*** Recorded data
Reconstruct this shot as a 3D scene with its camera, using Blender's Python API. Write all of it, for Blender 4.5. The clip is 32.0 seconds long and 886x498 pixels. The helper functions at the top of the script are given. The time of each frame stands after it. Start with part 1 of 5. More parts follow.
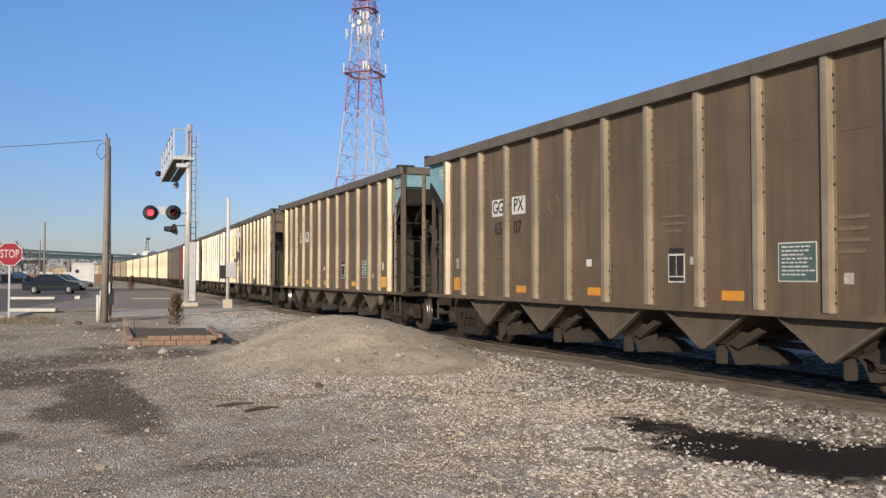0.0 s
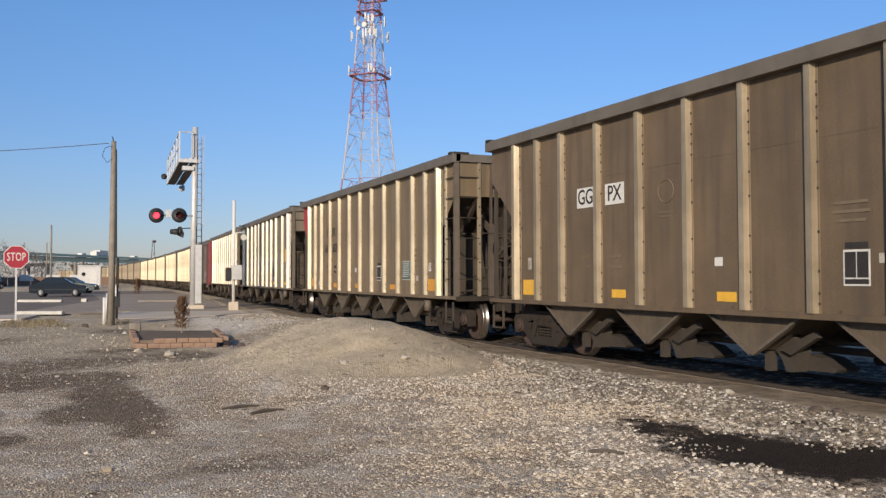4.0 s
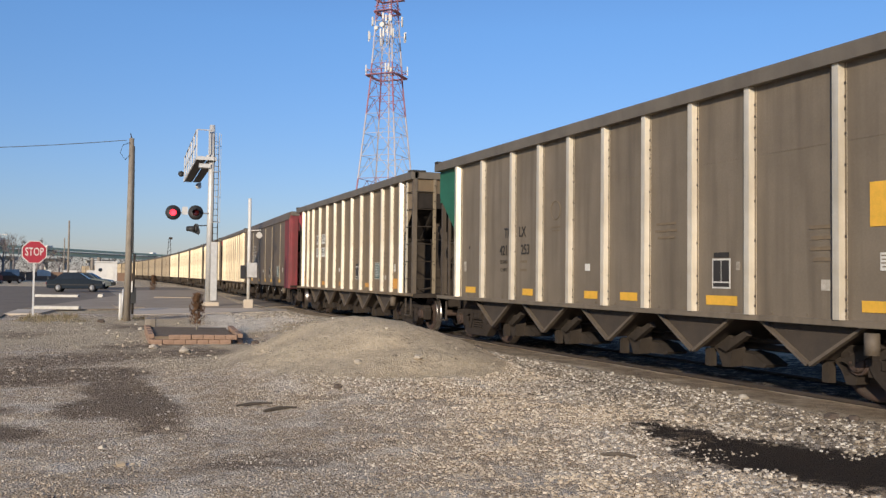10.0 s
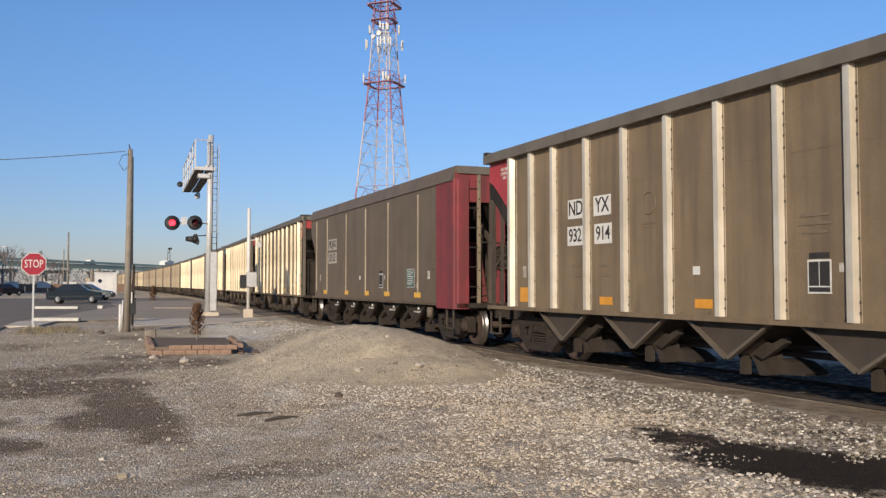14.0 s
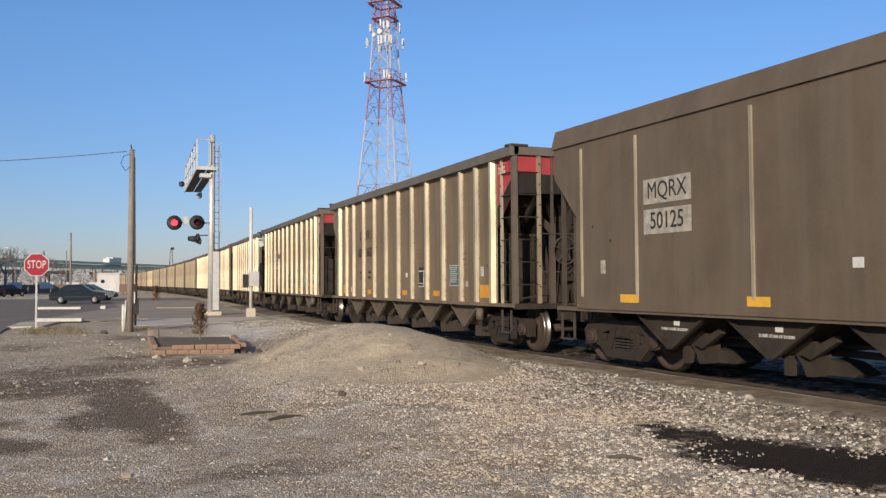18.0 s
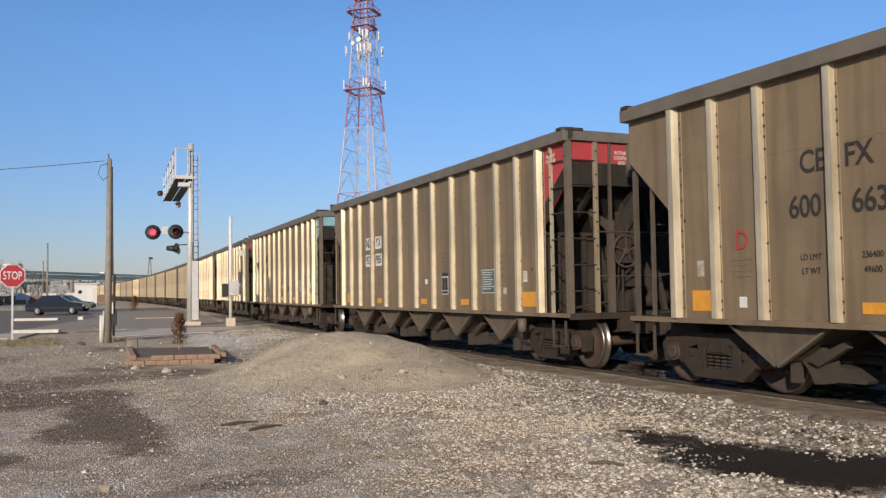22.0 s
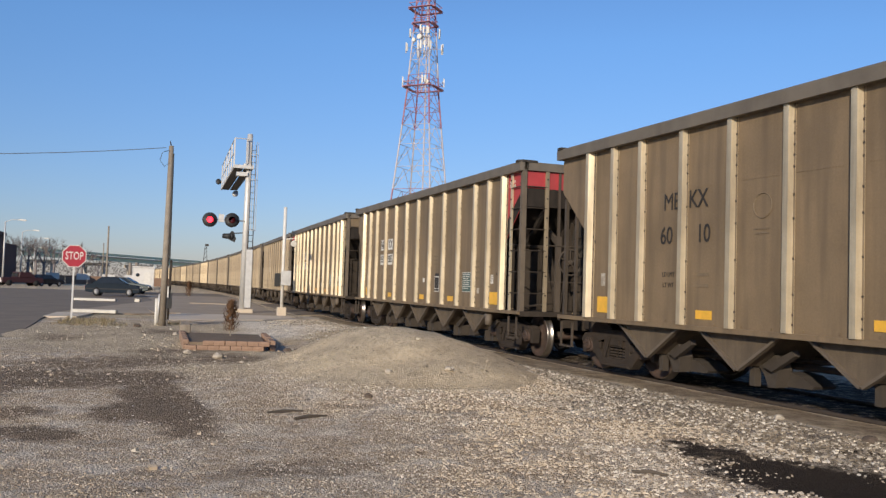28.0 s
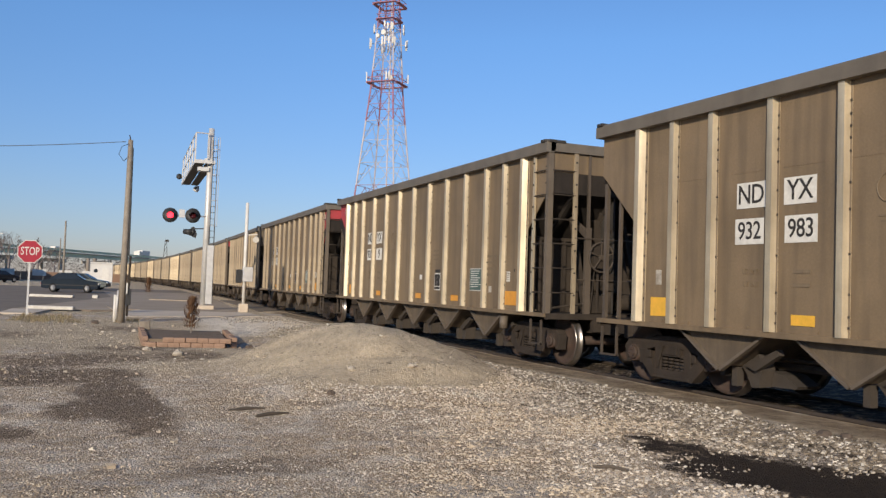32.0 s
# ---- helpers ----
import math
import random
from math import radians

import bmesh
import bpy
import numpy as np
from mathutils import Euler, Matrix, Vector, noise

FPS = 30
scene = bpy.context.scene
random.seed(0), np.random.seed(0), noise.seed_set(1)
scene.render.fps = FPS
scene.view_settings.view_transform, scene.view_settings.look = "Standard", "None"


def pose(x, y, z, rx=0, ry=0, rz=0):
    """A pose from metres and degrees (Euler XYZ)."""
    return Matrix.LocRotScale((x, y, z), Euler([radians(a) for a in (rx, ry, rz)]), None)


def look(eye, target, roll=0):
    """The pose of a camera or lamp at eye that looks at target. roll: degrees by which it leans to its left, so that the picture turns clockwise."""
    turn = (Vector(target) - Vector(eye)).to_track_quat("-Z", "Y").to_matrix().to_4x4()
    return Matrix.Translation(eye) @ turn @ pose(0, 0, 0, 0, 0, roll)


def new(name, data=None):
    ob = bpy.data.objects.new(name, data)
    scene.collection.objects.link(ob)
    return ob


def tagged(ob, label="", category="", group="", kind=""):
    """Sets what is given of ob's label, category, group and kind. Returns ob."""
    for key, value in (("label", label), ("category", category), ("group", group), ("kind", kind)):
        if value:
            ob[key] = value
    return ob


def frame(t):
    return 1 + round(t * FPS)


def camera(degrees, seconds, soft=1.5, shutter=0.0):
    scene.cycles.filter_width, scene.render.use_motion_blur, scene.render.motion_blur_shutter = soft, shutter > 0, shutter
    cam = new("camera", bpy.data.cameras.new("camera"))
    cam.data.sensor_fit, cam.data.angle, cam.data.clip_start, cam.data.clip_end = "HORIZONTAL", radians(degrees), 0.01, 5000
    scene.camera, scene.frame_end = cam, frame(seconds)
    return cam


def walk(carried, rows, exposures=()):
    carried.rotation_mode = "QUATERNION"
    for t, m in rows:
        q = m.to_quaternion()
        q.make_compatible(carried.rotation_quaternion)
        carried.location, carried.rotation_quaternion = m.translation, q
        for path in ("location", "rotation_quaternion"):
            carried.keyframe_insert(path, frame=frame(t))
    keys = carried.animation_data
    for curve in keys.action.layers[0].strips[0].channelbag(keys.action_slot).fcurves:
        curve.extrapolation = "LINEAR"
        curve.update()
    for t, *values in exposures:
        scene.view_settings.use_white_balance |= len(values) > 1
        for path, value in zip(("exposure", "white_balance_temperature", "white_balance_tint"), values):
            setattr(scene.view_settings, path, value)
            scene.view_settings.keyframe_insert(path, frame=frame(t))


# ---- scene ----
******
> _Set exercise_: Exclude the pictures, and transcribe all of the material exactly.

> _Result below_:
Reconstruct this shot as a 3D scene with its camera, using Blender's Python API. Write all of it, for Blender 4.5. The clip is 32.0 seconds long and 886x498 pixels. The helper functions at the top of the script are given. The time of each frame stands after it. Start with part 1 of 5. More parts follow.
0.0 s
4.0 s
10.0 s
14.0 s
18.0 s
22.0 s
28.0 s
32.0 s
# ---- helpers ----
import math
import random
from math import radians

import bmesh
import bpy
import numpy as np
from mathutils import Euler, Matrix, Vector, noise

FPS = 30
scene = bpy.context.scene
random.seed(0), np.random.seed(0), noise.seed_set(1)
scene.render.fps = FPS
scene.view_settings.view_transform, scene.view_settings.look = "Standard", "None"


def pose(x, y, z, rx=0, ry=0, rz=0):
    """A pose from metres and degrees (Euler XYZ)."""
    return Matrix.LocRotScale((x, y, z), Euler([radians(a) for a in (rx, ry, rz)]), None)


def look(eye, target, roll=0):
    """The pose of a camera or lamp at eye that looks at target. roll: degrees by which it leans to its left, so that the picture turns clockwise."""
    turn = (Vector(target) - Vector(eye)).to_track_quat("-Z", "Y").to_matrix().to_4x4()
    return Matrix.Translation(eye) @ turn @ pose(0, 0, 0, 0, 0, roll)


def new(name, data=None):
    ob = bpy.data.objects.new(name, data)
    scene.collection.objects.link(ob)
    return ob


def tagged(ob, label="", category="", group="", kind=""):
    """Sets what is given of ob's label, category, group and kind. Returns ob."""
    for key, value in (("label", label), ("category", category), ("group", group), ("kind", kind)):
        if value:
            ob[key] = value
    return ob


def frame(t):
    return 1 + round(t * FPS)


def camera(degrees, seconds, soft=1.5, shutter=0.0):
    scene.cycles.filter_width, scene.render.use_motion_blur, scene.render.motion_blur_shutter = soft, shutter > 0, shutter
    cam = new("camera", bpy.data.cameras.new("camera"))
    cam.data.sensor_fit, cam.data.angle, cam.data.clip_start, cam.data.clip_end = "HORIZONTAL", radians(degrees), 0.01, 5000
    scene.camera, scene.frame_end = cam, frame(seconds)
    return cam


def walk(carried, rows, exposures=()):
    carried.rotation_mode = "QUATERNION"
    for t, m in rows:
        q = m.to_quaternion()
        q.make_compatible(carried.rotation_quaternion)
        carried.location, carried.rotation_quaternion = m.translation, q
        for path in ("location", "rotation_quaternion"):
            carried.keyframe_insert(path, frame=frame(t))
    keys = carried.animation_data
    for curve in keys.action.layers[0].strips[0].channelbag(keys.action_slot).fcurves:
        curve.extrapolation = "LINEAR"
        curve.update()
    for t, *values in exposures:
        scene.view_settings.use_white_balance |= len(values) > 1
        for path, value in zip(("exposure", "white_balance_temperature", "white_balance_tint"), values):
            setattr(scene.view_settings, path, value)
            scene.view_settings.keyframe_insert(path, frame=frame(t))


# ---- scene ----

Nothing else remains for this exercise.